Drowned provost is honored by peers

During the university’s annual Forté on the Fifty concert, the flag flew at half-staff.



YOUNGSTOWN — Youngstown State University’s provost and vice president for academic affairs, Dr. Robert K. Herbert, was remembered Saturday as an intelligent, thoughtful, fair and dedicated leader who charted a new and sometimes controversial vision for the university in difficult times.

Herbert, who recently drowned while vacationing in Costa Rica, became YSU’s provost in July 2005. The job is the second highest ranking position at YSU, behind only the president.

“We are all stunned by this tragic news,” said YSU President David C. Sweet. “As a member of the YSU family, a colleague and a friend, Bob will be missed by us all. Our deepest sympathies are with Bob’s wife and family.”

Further details about the death were not available, the university said Saturday in a statement; information on funeral arrangements also was not known.

Herbert’s wife is Dr. Barbara Nykiel-Herbert, a faculty member in YSU’s English department. They have two sons and a daughter.

A moment to remember

During the university’s annual Forté on the Fifty concert at Stambaugh Stadium Saturday evening, the flag flew at half-staff in memory of Dr. Herbert and the audience observed a moment of silence for him.

“It’s a shock. It’s tragic. Bob was a very intelligent man, a wonderful addition to campus ... He had done many good things and had a very bright future here, so it’s a sad day for the university, for his family and for the community,” said Scott Schulick, a university trustee.

“It’s a personal and professional tragedy. Bob worked very hard to raise the academic standards at YSU and manage a number of pressures that were facing the institution. He was committed to our students and our role as an open access university and very interested in the academic success of all of our students,” said Betty Jo Licata, dean of the university’s Williamson College of Business. He was “very sincere in trying to do the best job he could here at YSU,” she added.

Academic impact

“Dr. Herbert was just establishing himself as a leader ... and making strides to redesign our programs and guiding each of us — the deans — in new directions, and we’re going to miss his leadership,” said Joseph Edwards, dean of the College of Fine and Performing Arts.

“He was very highly reflective intellectually. He never jumped to a decision without considerable research, and [he was] very fair ... He was very encouraging to all of us from the standpoint of academic standards and growing,” Edwards added.

“We’re all shocked that Bob passed. He was a good guy. He was just beginning to make a significant impact on the university with the academic strategic plan,” said Hunter Morrison, director of the university’s office of campus planning and community partnerships. “He was just beginning to show his vision on the academic side,” Morrison said. “He was a dedicated academic and he wanted to build the school and have it reach its full potential and worked out some very thorny issues about how you organize for success for the future.”

Tough times

Part of Herbert’s tenure at YSU was rocky.
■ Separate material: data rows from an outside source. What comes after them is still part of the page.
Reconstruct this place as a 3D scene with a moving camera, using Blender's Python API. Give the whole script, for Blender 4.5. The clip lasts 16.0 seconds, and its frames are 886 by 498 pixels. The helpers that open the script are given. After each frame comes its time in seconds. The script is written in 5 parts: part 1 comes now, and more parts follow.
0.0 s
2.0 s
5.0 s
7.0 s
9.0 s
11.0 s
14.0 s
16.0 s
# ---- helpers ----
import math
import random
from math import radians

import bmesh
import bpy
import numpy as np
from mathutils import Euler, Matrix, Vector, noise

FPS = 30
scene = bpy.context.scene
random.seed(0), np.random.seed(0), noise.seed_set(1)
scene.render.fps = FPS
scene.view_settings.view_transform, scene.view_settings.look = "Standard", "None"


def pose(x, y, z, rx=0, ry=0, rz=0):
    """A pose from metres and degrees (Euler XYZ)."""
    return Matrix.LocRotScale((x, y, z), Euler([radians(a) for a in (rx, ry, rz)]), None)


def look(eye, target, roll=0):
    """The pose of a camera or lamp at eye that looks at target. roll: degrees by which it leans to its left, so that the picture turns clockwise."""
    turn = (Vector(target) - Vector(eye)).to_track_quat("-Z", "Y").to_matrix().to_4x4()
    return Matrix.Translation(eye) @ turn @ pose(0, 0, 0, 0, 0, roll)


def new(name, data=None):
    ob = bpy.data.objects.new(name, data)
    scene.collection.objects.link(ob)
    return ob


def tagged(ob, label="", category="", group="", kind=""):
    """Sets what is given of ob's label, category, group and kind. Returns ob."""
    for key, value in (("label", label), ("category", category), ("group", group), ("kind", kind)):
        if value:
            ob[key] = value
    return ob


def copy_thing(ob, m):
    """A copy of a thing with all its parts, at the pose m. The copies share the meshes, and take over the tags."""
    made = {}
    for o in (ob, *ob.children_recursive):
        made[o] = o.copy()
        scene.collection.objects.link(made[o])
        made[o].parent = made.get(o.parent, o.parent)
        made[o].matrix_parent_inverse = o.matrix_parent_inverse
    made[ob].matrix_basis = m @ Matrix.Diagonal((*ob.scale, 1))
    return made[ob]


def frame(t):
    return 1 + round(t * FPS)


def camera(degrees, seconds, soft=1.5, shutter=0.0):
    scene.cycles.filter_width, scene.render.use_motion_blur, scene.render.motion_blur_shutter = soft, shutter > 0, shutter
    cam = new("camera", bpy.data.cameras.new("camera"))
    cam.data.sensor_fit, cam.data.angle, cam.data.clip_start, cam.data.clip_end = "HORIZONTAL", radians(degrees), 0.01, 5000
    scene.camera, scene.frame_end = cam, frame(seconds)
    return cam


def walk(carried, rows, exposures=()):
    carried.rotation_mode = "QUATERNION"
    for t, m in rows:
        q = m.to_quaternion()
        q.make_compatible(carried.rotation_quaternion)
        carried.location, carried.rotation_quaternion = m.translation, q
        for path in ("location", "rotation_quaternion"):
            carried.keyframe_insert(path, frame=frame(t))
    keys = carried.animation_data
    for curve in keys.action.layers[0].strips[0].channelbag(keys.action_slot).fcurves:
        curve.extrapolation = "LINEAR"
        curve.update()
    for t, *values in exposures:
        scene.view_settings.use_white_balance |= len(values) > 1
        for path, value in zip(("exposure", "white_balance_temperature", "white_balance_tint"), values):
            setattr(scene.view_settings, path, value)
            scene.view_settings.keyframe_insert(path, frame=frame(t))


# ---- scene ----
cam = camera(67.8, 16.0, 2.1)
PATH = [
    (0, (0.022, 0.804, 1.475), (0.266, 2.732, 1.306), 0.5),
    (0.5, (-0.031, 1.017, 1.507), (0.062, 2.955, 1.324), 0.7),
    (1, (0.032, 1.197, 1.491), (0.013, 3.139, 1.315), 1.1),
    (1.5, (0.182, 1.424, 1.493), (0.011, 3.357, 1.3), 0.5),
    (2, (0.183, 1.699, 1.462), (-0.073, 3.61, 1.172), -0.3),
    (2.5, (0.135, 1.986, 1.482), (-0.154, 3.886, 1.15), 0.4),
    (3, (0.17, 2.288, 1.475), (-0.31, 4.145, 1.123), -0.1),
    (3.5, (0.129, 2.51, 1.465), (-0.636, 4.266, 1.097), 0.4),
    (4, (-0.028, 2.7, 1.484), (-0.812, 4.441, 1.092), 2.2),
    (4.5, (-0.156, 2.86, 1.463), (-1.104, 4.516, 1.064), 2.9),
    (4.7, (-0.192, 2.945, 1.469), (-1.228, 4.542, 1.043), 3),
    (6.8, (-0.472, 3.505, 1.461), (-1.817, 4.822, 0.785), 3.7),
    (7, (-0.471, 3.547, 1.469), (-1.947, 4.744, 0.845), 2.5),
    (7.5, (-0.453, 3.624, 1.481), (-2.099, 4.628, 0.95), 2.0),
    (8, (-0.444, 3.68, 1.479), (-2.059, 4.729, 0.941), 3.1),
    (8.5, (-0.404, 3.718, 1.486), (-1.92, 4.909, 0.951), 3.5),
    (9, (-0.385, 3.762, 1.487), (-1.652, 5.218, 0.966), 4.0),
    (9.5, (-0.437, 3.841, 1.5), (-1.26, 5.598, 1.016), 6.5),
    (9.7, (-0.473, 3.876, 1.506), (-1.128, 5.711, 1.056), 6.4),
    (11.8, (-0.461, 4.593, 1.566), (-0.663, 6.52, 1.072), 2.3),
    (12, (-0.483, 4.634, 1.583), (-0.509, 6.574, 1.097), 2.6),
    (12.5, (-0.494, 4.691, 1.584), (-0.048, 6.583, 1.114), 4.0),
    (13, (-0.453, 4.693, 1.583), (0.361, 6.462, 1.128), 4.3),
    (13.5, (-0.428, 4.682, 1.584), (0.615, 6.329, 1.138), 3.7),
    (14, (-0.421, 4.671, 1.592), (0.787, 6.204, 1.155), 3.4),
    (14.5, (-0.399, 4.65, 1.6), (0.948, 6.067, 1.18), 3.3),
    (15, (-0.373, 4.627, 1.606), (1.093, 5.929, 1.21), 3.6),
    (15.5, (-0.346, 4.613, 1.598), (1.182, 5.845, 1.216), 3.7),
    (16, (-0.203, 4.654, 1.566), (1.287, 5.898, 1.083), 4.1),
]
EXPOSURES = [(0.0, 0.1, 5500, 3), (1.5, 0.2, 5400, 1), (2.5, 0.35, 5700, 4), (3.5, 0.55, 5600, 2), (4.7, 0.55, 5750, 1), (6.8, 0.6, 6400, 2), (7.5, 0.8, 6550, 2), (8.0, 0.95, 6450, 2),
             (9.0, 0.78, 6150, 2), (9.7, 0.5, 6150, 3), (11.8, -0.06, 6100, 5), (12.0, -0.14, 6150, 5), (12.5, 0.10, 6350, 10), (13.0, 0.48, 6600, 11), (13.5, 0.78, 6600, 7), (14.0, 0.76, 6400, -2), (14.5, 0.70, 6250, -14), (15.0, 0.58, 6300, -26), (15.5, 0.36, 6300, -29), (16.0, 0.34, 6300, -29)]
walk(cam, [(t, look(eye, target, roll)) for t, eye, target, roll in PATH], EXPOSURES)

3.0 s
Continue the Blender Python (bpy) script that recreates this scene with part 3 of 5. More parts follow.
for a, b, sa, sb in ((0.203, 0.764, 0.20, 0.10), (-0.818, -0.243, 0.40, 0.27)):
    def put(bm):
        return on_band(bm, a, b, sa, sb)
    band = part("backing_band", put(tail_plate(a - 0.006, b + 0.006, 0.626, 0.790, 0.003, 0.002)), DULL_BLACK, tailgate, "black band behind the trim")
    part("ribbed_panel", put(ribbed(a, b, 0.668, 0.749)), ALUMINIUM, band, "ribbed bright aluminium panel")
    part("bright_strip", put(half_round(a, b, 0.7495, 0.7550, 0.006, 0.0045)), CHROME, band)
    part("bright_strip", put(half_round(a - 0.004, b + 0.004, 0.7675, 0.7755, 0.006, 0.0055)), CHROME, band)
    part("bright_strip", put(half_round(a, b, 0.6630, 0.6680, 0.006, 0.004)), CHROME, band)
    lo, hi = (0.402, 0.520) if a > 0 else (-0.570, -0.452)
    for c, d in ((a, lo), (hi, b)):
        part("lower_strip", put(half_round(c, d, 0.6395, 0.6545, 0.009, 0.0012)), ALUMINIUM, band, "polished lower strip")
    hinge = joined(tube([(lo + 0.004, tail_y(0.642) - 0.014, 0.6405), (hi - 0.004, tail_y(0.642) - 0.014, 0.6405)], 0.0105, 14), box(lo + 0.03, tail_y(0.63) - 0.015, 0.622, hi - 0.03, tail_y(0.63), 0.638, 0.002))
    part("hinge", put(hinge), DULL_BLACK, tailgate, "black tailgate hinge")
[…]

In April, a resolution introduced at a YSU Academic Senate meeting called for a vote of “no confidence” in Herbert, criticizing decisions he’d made regarding promotion, tenure, hiring, departmental governance and other important issues.

The resolution — which was then tabled — contended his actions “have severely damaged morale and have created unnecessary distractions from the fulfillment of the university’s mission.”

Sweet offered his “unequivocal” support for the provost. And the president of YSU’s Board of Trustees, Atty. John Pogue, made it clear that he supports both the president and provost.

“Any university executive, especially in the post that he had as chief academic officer, was going to have issues that people supported and those that people did not support, and his supporters and naysayers. But I think Bob was doing what needed to be done in terms of academic programs here, and I think he was a very good administrator,” Schulick said.

His accomplishments

“He really charted out a very clear path for what he wanted to accomplish and what he thought the university needed to accomplish, and he wasn’t afraid to keep moving on that, even when people disagreed or had different ideas. He really kept his eye on that vision, and that’s really one of his great strengths ... and something that I think we’ll really definitely miss,” said Alyssa Lenhoff-Dann, director of the university’s journalism program.

Margaret Briley, chairwoman of the counseling and special education department, said she believed Herbert tried to be fair. “There are things [he espoused] that I disagreed with. There are things that I agreed with ... He was generally supportive of what we needed to do in my department. He came in under tough budgetary times, and that always creates some controversy,” Briley said.

Before coming to YSU, Herbert was dean of liberal arts at Stephen F. Austin State University in Nacogdoches, Texas. He also had served on the faculty at the University of Calgary in Canada; Michigan State University; and the State University of New York in Binghamton.

A native of Long Island, N.Y., Herbert received a bachelor’s degree in linguistics from Queens College (City University of New York), a master’s degree and Ph.D. in linguistics from The Ohio State University, and a master’s degree in higher education administration from the University of Michigan.